A model-independent precision test of general relativity using bright standard sirens from ongoing and upcoming detectors

Gravitational waves (GWs) provide a new avenue to test Einstein's General Relativity (GR) using the ongoing and upcoming GW detectors by measuring the redshift evolution of the effective Planck mass proposed by several modified theories of gravity. We propose a model-independent, data-driven approach to measure any deviation from GR in the GW propagation effect by combining multimessenger observations of GW sources accompanied by EM counterparts, commonly known as bright sirens [Binary Neutron Star (BNS) and Neutron Star Black Hole systems (NSBH)]. We show that by combining the GW luminosity distance measurements from bright sirens with the Baryon Acoustic Oscillation (BAO) measurements derived from galaxy clustering, and the sound horizon measurements from the Cosmic Microwave Background (CMB), we can make a data-driven reconstruction of deviation of the variation of the effective Planck mass (jointly with the Hubble constant) as a function of cosmic redshift. Using this technique, we achieve a precise measurement of GR with redshift (z) with a precision of approximately 7.9 per cent for BNSs at redshift z = 0.075 and 10 per cent for NSBHs at redshift z = 0.225 with 5 yr of observation from LIGO-Virgo-KAGRA network of detectors.
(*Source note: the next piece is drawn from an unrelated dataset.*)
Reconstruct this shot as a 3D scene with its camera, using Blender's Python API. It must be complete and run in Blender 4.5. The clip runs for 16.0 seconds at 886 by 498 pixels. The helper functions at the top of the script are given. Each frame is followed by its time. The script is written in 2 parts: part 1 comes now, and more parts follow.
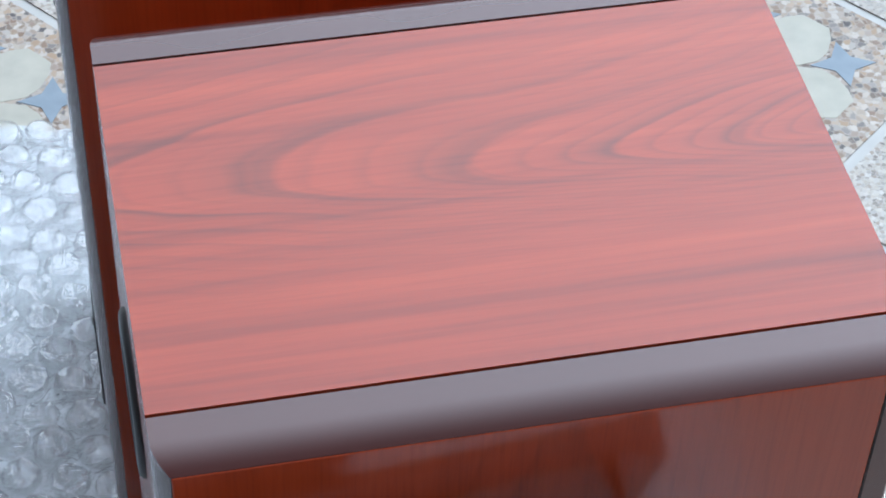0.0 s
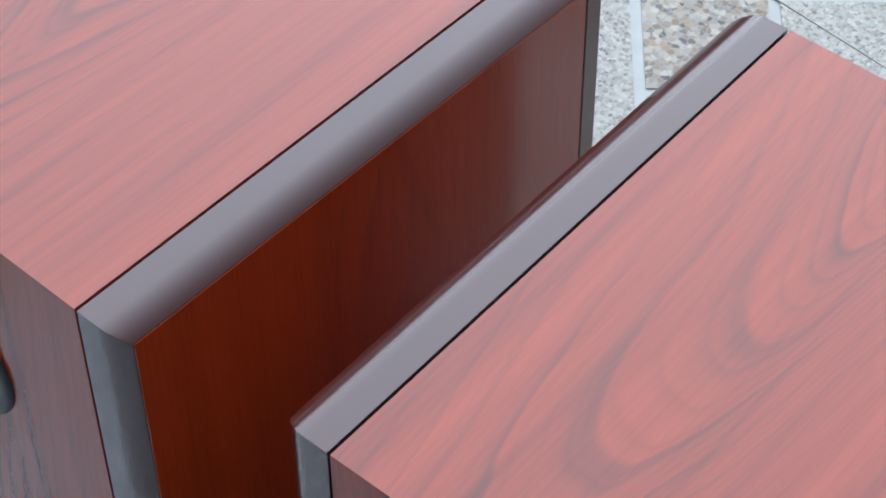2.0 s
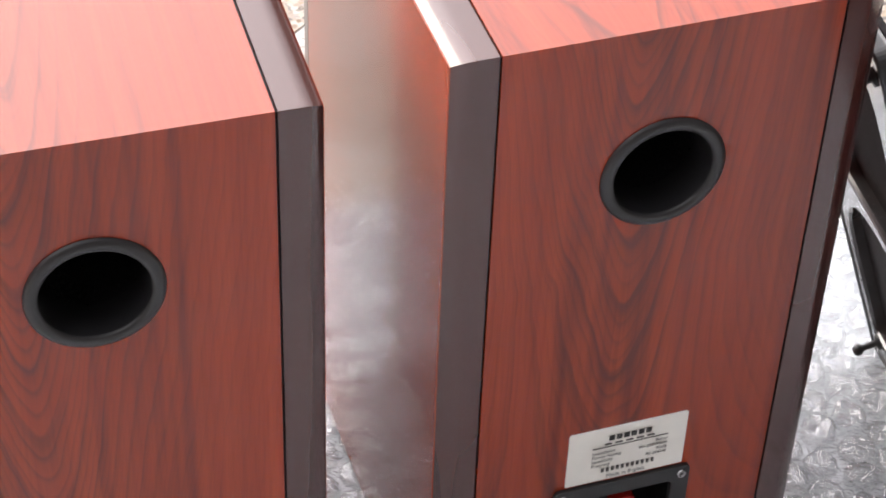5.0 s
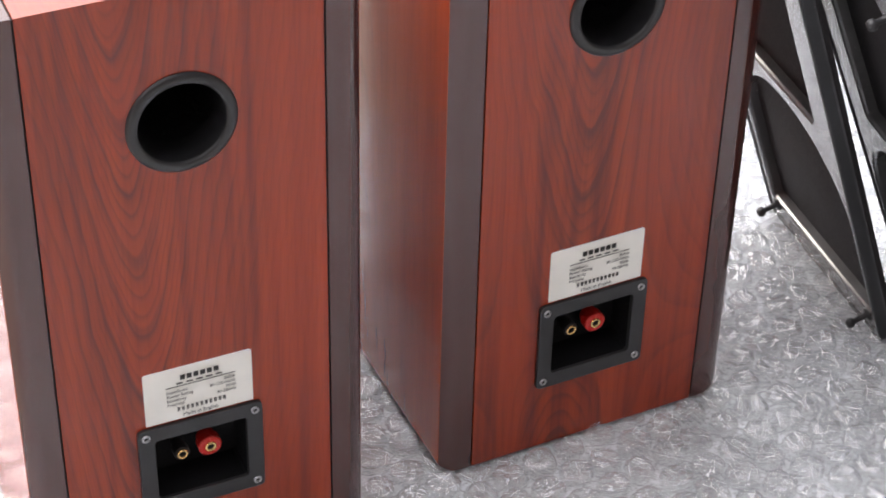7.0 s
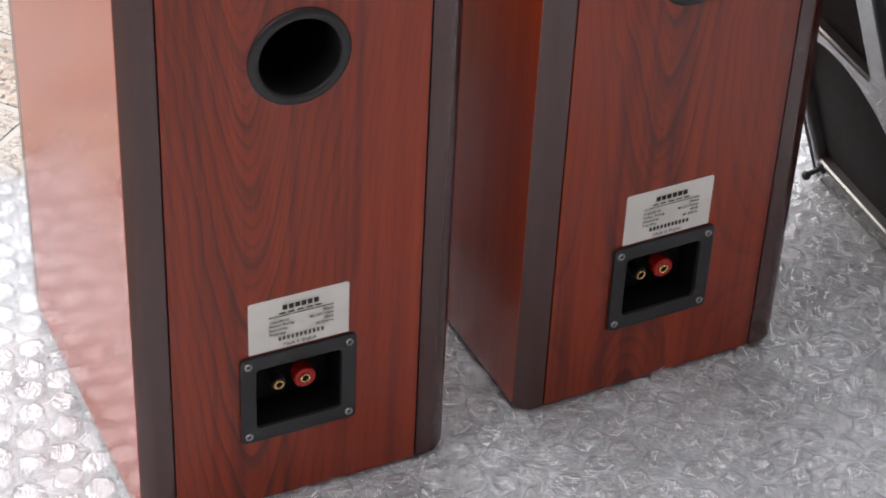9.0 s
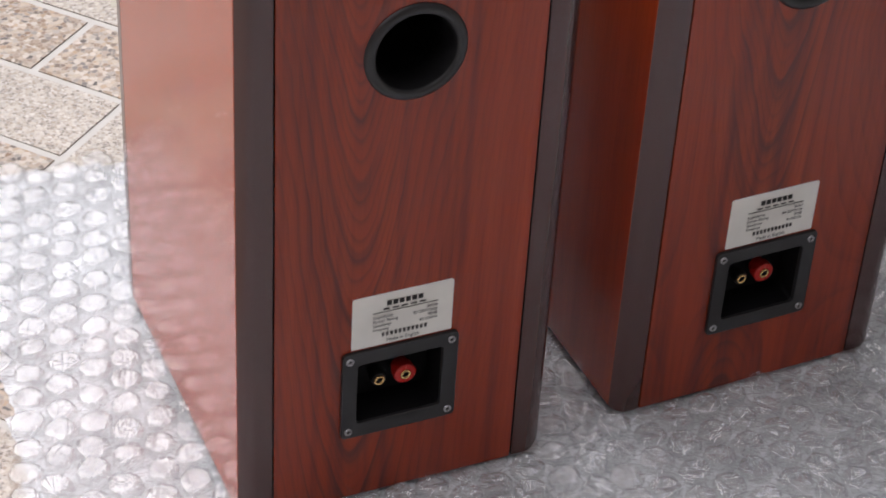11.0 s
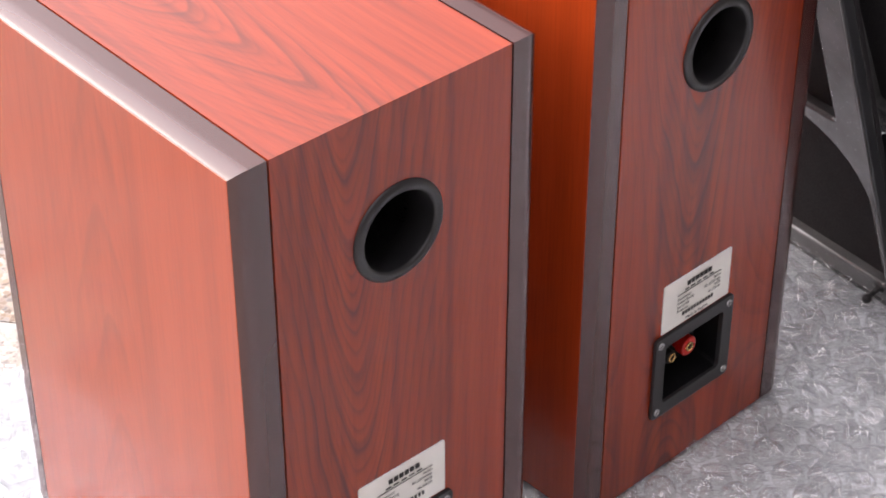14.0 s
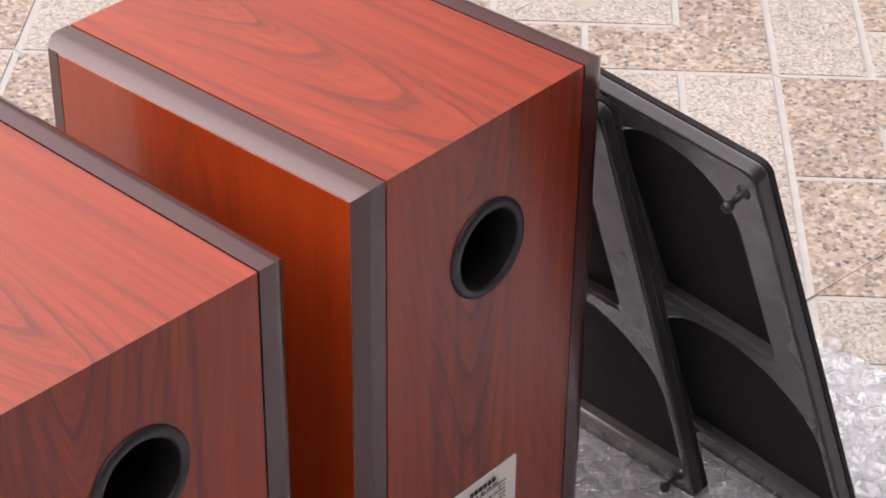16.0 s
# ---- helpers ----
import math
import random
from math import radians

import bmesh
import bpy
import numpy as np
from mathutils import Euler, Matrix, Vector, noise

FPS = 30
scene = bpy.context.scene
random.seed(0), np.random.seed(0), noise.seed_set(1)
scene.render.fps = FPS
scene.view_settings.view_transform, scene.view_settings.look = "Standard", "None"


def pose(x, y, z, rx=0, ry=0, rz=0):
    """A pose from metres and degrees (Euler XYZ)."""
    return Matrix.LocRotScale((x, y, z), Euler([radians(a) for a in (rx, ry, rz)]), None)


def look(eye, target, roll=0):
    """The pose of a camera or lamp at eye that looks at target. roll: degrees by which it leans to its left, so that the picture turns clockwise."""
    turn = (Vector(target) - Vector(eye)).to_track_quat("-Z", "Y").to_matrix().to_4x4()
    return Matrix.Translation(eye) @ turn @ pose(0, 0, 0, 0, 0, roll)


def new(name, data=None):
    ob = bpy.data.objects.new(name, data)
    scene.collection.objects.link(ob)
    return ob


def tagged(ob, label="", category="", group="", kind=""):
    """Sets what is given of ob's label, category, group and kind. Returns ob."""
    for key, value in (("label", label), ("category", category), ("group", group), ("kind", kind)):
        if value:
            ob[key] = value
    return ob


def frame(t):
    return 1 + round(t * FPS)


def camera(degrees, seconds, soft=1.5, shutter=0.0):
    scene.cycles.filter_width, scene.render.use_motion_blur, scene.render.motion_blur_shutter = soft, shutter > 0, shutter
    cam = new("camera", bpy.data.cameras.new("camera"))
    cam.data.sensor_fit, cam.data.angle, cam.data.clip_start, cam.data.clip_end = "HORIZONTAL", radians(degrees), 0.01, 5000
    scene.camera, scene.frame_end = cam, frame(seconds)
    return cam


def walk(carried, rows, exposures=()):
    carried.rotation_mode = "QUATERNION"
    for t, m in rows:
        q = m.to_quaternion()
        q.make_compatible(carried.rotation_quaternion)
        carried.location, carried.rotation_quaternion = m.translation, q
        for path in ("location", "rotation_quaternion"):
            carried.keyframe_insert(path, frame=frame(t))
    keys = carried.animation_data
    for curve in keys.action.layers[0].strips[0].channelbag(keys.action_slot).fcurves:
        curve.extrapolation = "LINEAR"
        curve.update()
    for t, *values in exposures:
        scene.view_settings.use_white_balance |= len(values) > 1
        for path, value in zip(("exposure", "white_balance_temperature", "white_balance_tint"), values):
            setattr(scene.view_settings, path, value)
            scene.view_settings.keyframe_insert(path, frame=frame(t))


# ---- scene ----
cam = camera(22.74, 16.0, soft=1.8)
PATH = [
    (0, (1.0182, 0.0209, 1.0726), (0.3398, 0.1617, 0.3515), 2.35),
    (0.5, (0.9677, -0.1202, 1.0808), (0.3321, 0.1592, 0.3611), -0.15),
    (1, (0.8811, -0.2047, 1.0708), (0.2895, 0.1537, 0.3486), -0.24),
    (1.5, (0.7530, -0.2664, 1.1025), (0.2252, 0.1554, 0.3653), -1.86),
    (2, (0.6723, -0.2982, 1.0947), (0.2217, 0.1939, 0.3498), -0.66),
    (2.5, (0.5522, -0.4003, 1.1020), (0.2404, 0.1841, 0.3528), 0.69),
    (3, (0.4246, -0.4702, 1.1026), (0.2498, 0.1553, 0.3422), 2.77),
    (3.5, (0.2883, -0.5183, 1.0737), (0.2172, 0.1653, 0.3474), 1.41),
    (4, (0.1713, -0.6011, 1.0716), (0.2534, 0.1024, 0.3657), 2.33),
    (4.5, (0.0755, -0.6855, 1.0850), (0.2595, 0.0191, 0.3997), 2.91),
    (5, (0.0398, -0.7966, 1.1223), (0.2697, -0.0911, 0.4520), 2.41),
    (7.5, (-0.2440, -1.0873, 1.1452), (0.0975, -0.3704, 0.5374), 1.62),
    (8, (-0.2899, -1.1086, 1.1334), (0.0661, -0.3908, 0.5350), 1.92),
    (8.5, (-0.3066, -1.1105, 1.1326), (0.0496, -0.3962, 0.5302), 2.50),
    (11, (-0.3561, -1.0840, 1.1263), (-0.0210, -0.3638, 0.5188), 3.55),
    (11.5, (-0.3714, -1.0249, 1.1286), (-0.0365, -0.3045, 0.5213), 3.64),
    (12, (-0.3961, -0.9674, 1.1265), (-0.0594, -0.2442, 0.5236), 3.11),
    (12.5, (-0.4183, -0.9202, 1.1297), (-0.0679, -0.2059, 0.5238), 3.57),
    (13, (-0.4654, -0.8738, 1.1522), (-0.0634, -0.1873, 0.5462), 1.88),
    (13.5, (-0.5186, -0.8404, 1.1643), (-0.0422, -0.2026, 0.5592), 0.02),
    (14, (-0.5719, -0.8268, 1.1766), (-0.0440, -0.2282, 0.5740), -0.06),
    (14.5, (-0.6052, -0.8193, 1.1826), (-0.0390, -0.2432, 0.5930), 0.67),
    (15, (-0.6082, -0.8271, 1.1843), (-0.0212, -0.2562, 0.6102), 0.70),
    (15.5, (-0.5821, -0.8198, 1.1798), (0.0206, -0.2567, 0.6145), 0.06),
    (16, (-0.4500, -0.7580, 1.1725), (0.1548, -0.1951, 0.6092), 0.73),
]
EXPOSURES = [(0.0, -2.7, 5700, -2), (0.5, -3.0, 5700, -2), (1.0, -3.2, 5700, -2), (2.0, -2.9, 5700, -3), (3.0, -2.9, 6000, -1), (3.5, -3.05, 6100, 0), (4.0, -2.95, 6200, 1), (5.0, -1.95, 7250, 9), (7.5, -1.8, 7250, 9), (8.0, -1.85, 7250, 9), (8.7, -2.3, 7250, 9), (11.0, -2.67, 7250, 11), (12.5, -2.83, 7450, 14), (13.5, -2.12, 7300, 15), (14.5, -1.95, 7400, 16), (15.0, -2.15, 7400, 15), (16.0, -2.5, 7600, 17)]
walk(cam, [(t, look(eye, target, roll)) for t, eye, target, roll in PATH], EXPOSURES)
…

Employing Cosmic Explorer and Einstein Telescope for just 1 yr yields the best precision of about 1.62 per cent for BNSs and 2 per cent for NSBHs at redshift z = 0.5 on the evolution of the frictional term, and a similar precision up to z = 1. This measurement can discover potential deviation from any kind of model that impacts GW propagation with ongoing and upcoming observations.